Budisusanti menjelaskan, dari sejumlah regulasi dan ketentuan yang telah dibuat, pengendalian karhuta dengan mengelola lahan gambut dilakukan dengan tiga konsep. Konsep tersebut yakni konservasi sumber daya air atau pengelolaan hidrologis dengan sekat kanal, merehabilitasi vegetasi tanaman, dan meningkatkan kualitas hidup masyarakat.
Sampai saat ini, ekosistem lahan gambut yang telah direstorasi mencapai 3,6 juta hektar. Dari jumlah tersebut, seluas 2,6 juta hektar lahan gambut berada di hutan tanaman industri dan 1,3 juta hektar di perkebunan kelapa sawit serta 45.950 hektar di area masyarakat.

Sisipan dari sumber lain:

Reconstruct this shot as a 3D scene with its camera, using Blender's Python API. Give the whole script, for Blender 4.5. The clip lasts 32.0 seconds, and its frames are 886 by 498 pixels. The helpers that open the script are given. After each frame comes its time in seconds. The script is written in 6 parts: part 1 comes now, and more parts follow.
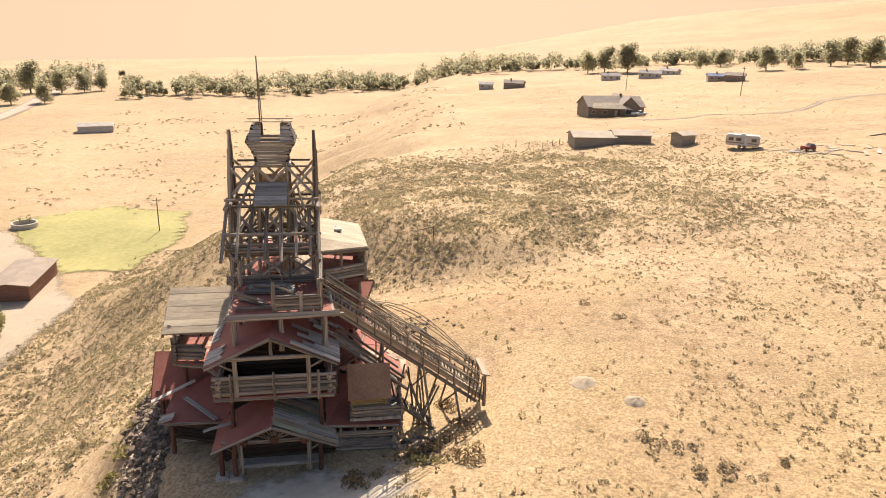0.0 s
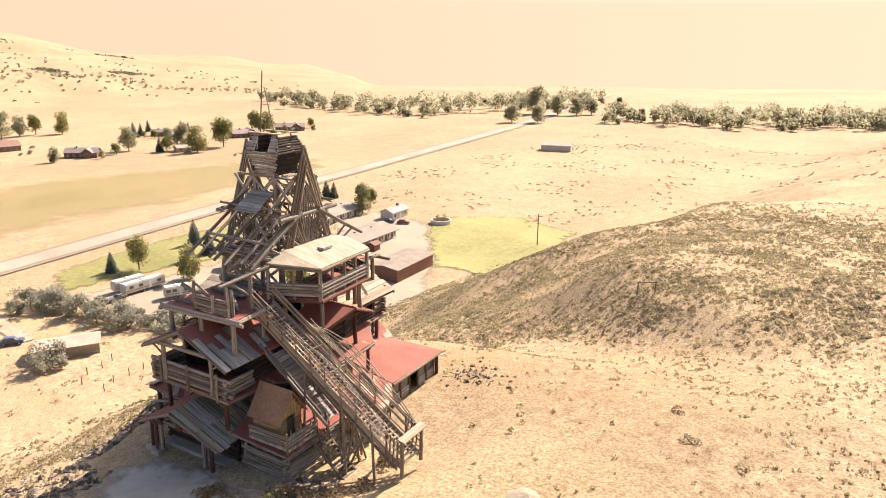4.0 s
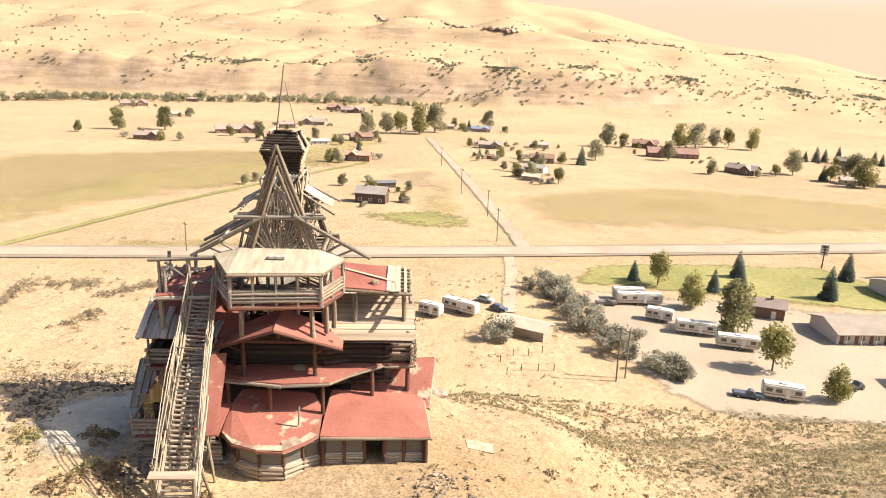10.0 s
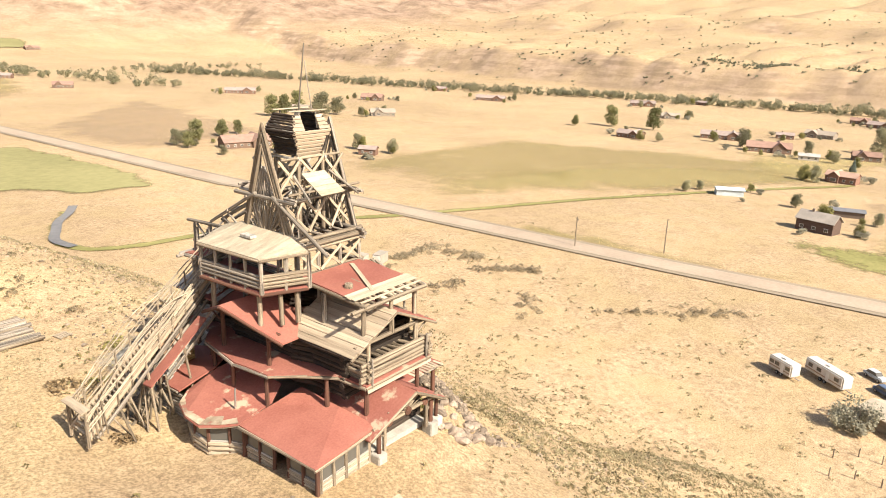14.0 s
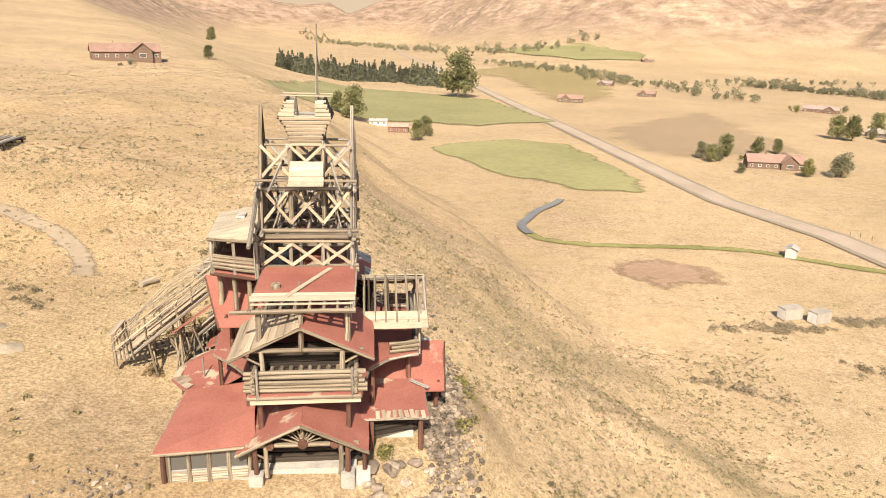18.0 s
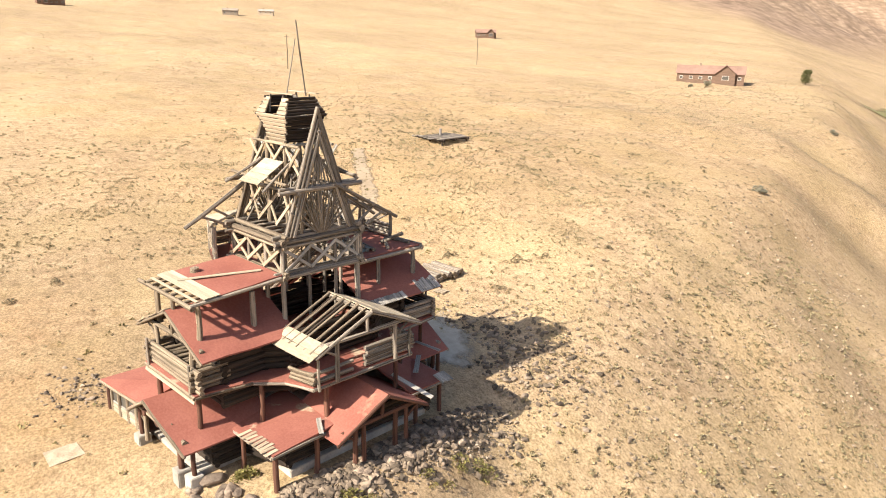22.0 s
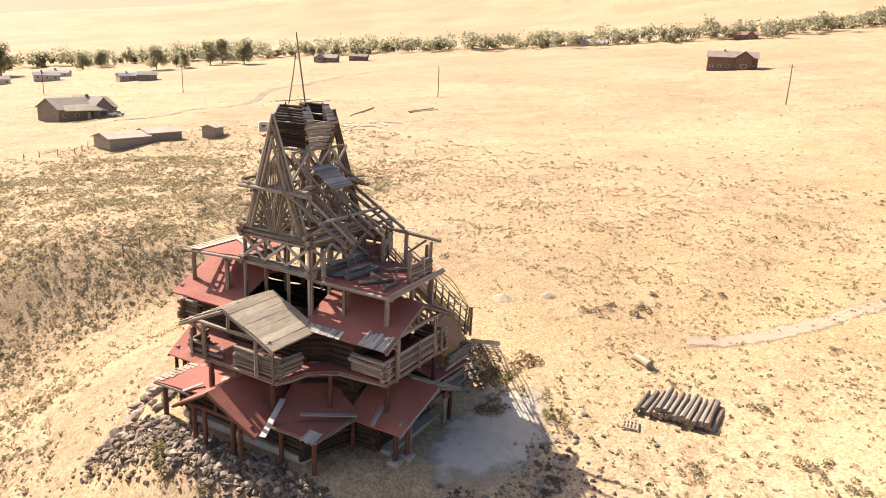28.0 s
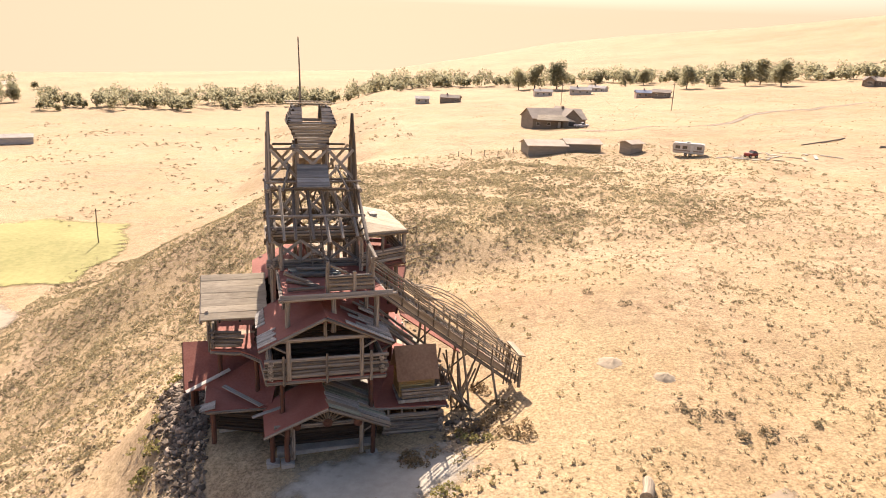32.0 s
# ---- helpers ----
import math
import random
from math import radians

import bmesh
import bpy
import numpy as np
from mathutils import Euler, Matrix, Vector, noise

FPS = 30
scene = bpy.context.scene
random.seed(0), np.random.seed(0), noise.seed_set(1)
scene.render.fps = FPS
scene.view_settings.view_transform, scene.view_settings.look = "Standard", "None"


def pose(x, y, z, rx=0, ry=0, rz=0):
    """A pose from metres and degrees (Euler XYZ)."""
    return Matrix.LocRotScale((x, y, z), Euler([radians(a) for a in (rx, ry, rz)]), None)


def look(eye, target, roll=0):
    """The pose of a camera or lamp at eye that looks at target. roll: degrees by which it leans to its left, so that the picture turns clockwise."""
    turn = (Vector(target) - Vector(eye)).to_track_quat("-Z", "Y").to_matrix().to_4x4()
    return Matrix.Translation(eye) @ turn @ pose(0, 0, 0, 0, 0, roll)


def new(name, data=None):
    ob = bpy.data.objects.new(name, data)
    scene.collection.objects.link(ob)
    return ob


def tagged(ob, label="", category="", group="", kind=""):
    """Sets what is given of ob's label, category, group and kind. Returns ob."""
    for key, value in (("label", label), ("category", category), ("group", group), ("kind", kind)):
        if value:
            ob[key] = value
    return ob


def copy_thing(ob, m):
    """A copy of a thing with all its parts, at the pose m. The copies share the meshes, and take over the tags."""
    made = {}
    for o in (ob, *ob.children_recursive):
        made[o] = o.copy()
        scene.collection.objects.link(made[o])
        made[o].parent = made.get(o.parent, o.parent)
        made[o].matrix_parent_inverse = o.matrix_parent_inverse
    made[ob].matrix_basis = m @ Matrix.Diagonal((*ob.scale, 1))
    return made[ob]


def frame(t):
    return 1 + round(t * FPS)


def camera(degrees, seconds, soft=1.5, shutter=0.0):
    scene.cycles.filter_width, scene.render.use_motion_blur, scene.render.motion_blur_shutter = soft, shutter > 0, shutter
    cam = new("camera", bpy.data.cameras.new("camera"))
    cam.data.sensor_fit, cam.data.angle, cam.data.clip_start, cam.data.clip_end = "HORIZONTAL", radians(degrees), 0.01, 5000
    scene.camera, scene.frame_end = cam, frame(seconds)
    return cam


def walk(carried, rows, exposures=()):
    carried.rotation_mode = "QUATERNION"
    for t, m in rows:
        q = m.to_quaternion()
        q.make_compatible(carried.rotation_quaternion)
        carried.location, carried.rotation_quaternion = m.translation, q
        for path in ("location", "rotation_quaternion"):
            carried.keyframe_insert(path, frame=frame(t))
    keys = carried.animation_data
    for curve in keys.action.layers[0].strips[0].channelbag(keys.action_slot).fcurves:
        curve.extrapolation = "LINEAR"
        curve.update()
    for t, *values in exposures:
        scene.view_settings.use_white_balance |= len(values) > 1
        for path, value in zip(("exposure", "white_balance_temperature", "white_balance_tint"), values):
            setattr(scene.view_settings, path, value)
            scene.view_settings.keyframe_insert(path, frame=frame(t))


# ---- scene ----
cam = camera(63.73, 32.0, soft=1.0)
PATH = [
    (0.0, (11.966, -50.342, 29.282), (12.465, -2.723, 14.046), 1.455),
    (0.5, (16.565, -49.620, 29.437), (12.627, -2.117, 14.339), 1.292),
    (1.0, (21.177, -48.320, 29.413), (12.821, -1.336, 14.492), 1.230),
    (1.5, (25.197, -46.446, 29.198), (12.836, -0.316, 14.394), 1.114),
    (2.0, (29.514, -44.197, 29.187), (13.327, 0.777, 14.513), 0.961),
    (2.5, (33.226, -41.949, 29.166), (13.180, 1.497, 14.655), 0.893),
    (3.0, (36.631, -39.132, 28.964), (12.896, 2.477, 14.634), 0.889),
    (3.5, (40.017, -35.946, 28.963), (12.795, 3.539, 14.825), 0.862),
    (5.5, (49.422, -21.499, 28.685), (10.835, 7.199, 14.993), 1.061),
    (6.0, (50.881, -17.712, 28.780), (10.134, 7.846, 15.125), 1.258),
    (6.5, (52.028, -13.357, 28.696), (9.403, 8.926, 15.035), 1.361),
    (7.0, (52.565, -9.289, 28.692), (8.330, 9.617, 15.062), 1.467),
    (7.5, (52.800, -5.216, 28.687), (7.212, 10.143, 15.053), 1.562),
    (8.0, (52.742, -0.845, 28.590), (6.057, 10.743, 14.943), 1.741),
    (8.5, (52.394, 3.256, 28.580), (4.921, 10.913, 14.881), 1.814),
    (9.0, (51.767, 7.665, 28.478), (3.816, 11.262, 14.774), 1.888),
    (9.5, (50.561, 11.817, 28.460), (2.500, 11.332, 14.681), 1.970),
    (10.0, (49.075, 15.994, 28.444), (1.225, 11.491, 14.655), 1.956),
    (10.5, (47.305, 19.814, 28.229), (0.040, 11.171, 14.398), 1.962),
    (11.0, (45.535, 23.734, 28.304), (-0.762, 11.026, 14.339), 1.997),
    (11.5, (43.167, 27.282, 28.172), (-1.775, 10.503, 14.077), 1.969),
    (12.0, (40.488, 30.827, 28.034), (-2.717, 10.164, 13.669), 1.869),
    (12.5, (37.492, 34.073, 27.976), (-3.680, 9.694, 13.466), 1.910),
    (13.0, (34.171, 37.300, 27.908), (-4.638, 9.331, 13.363), 1.883),
    (13.5, (30.521, 39.839, 27.720), (-5.462, 8.349, 13.104), 1.827),
    (14.0, (26.527, 42.445, 27.807), (-6.427, 7.810, 13.162), 1.864),
    (14.5, (22.506, 44.285, 27.497), (-6.950, 6.666, 12.762), 1.857),
    (16.5, (3.845, 47.632, 26.768), (-8.941, 1.615, 11.968), 1.589),
    (17.0, (-1.122, 47.613, 26.672), (-9.043, 0.533, 11.815), 1.536),
    (17.5, (-6.072, 47.300, 26.662), (-8.931, -0.376, 11.871), 1.457),
    (18.0, (-10.995, 46.033, 26.628), (-8.769, -1.681, 11.850), 1.409),
    (18.5, (-15.895, 44.380, 26.389), (-8.543, -2.829, 11.650), 1.404),
    (19.0, (-20.488, 42.428, 26.237), (-8.097, -3.733, 11.553), 1.387),
    (19.5, (-25.073, 39.516, 26.059), (-7.738, -5.048, 11.448), 1.236),
    (20.0, (-29.350, 36.310, 25.971), (-7.250, -6.123, 11.446), 1.160),
    (20.5, (-33.020, 32.812, 25.982), (-6.211, -6.837, 11.516), 1.214),
    (21.0, (-36.677, 28.648, 25.883), (-5.695, -7.878, 11.531), 1.180),
    (21.5, (-39.724, 24.197, 25.887), (-4.757, -8.613, 11.716), 1.094),
    (22.0, (-42.157, 19.372, 25.708), (-3.689, -9.310, 11.652), 1.180),
    (22.5, (-44.277, 14.551, 25.541), (-2.740, -9.554, 11.625), 1.109),
    (23.0, (-45.777, 9.444, 25.478), (-1.645, -9.594, 11.696), 1.096),
    (23.5, (-46.652, 4.048, 25.517), (-0.608, -9.901, 11.901), 1.256),
    (24.0, (-46.605, -1.063, 25.485), (0.708, -9.833, 11.899), 1.398),
    (24.5, (-46.240, -6.264, 25.174), (1.791, -9.789, 11.733), 1.631),
    (25.0, (-45.580, -11.574, 25.533), (2.558, -9.646, 12.153), 1.846),
    (25.5, (-44.012, -16.400, 25.446), (3.623, -9.279, 12.023), 2.029),
    (27.5, (-34.596, -34.184, 25.968), (5.772, -7.975, 12.423), 2.346),
    (28.0, (-31.030, -37.675, 26.147), (6.345, -7.369, 12.557), 2.423),
    (28.5, (-27.481, -40.876, 26.242), (6.515, -6.859, 12.563), 2.448),
    (29.0, (-23.347, -43.789, 26.262), (7.157, -6.605, 12.593), 2.509),
    (29.5, (-19.228, -46.325, 26.481), (7.385, -6.284, 12.753), 2.525),
    (30.0, (-14.814, -48.287, 26.530), (7.694, -5.805, 12.794), 2.458),
    (30.5, (-10.101, -49.676, 26.406), (8.378, -5.294, 12.666), 2.512),
    (31.0, (-5.391, -50.689, 26.480), (8.874, -4.796, 12.683), 2.504),
    (31.5, (-0.679, -51.041, 26.662), (9.316, -4.038, 12.847), 2.476),
    (32.0, (3.742, -51.107, 26.748), (9.541, -3.422, 12.871), 2.575),
]
walk(cam, [(t, look(eye, target, roll)) for t, eye, target, roll in PATH], exposures=[
    (0.0, 1.0, 7250, 15), (3.0, 1.2, 7100, 17), (9.0, 1.24, 6900, 12), (14.0, 1.1, 6950, 9), (17.0, 0.87, 7050, 10), (21.0, 1.05, 6950, 10),
    (24.0, 1.14, 6800, 11), (28.0, 1.24, 6950, 17), (30.0, 1.24, 7150, 19), (32.0, 1.16, 7250, 19)])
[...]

”Dari hasil kalkulasi, total pengurangan emisi melalui pengelolaan tinggi muka air gambut mencapai 266 juta ton setara karbondi oksida. Ini merupakan capaian yang sudah cukup baik. Namun, kami masih berupaya untuk mendapatkan persetujuan dalam melakukan metode kalkulasi penurunan emisi dari pengelolaan tinggi muka air gambut,” katanya.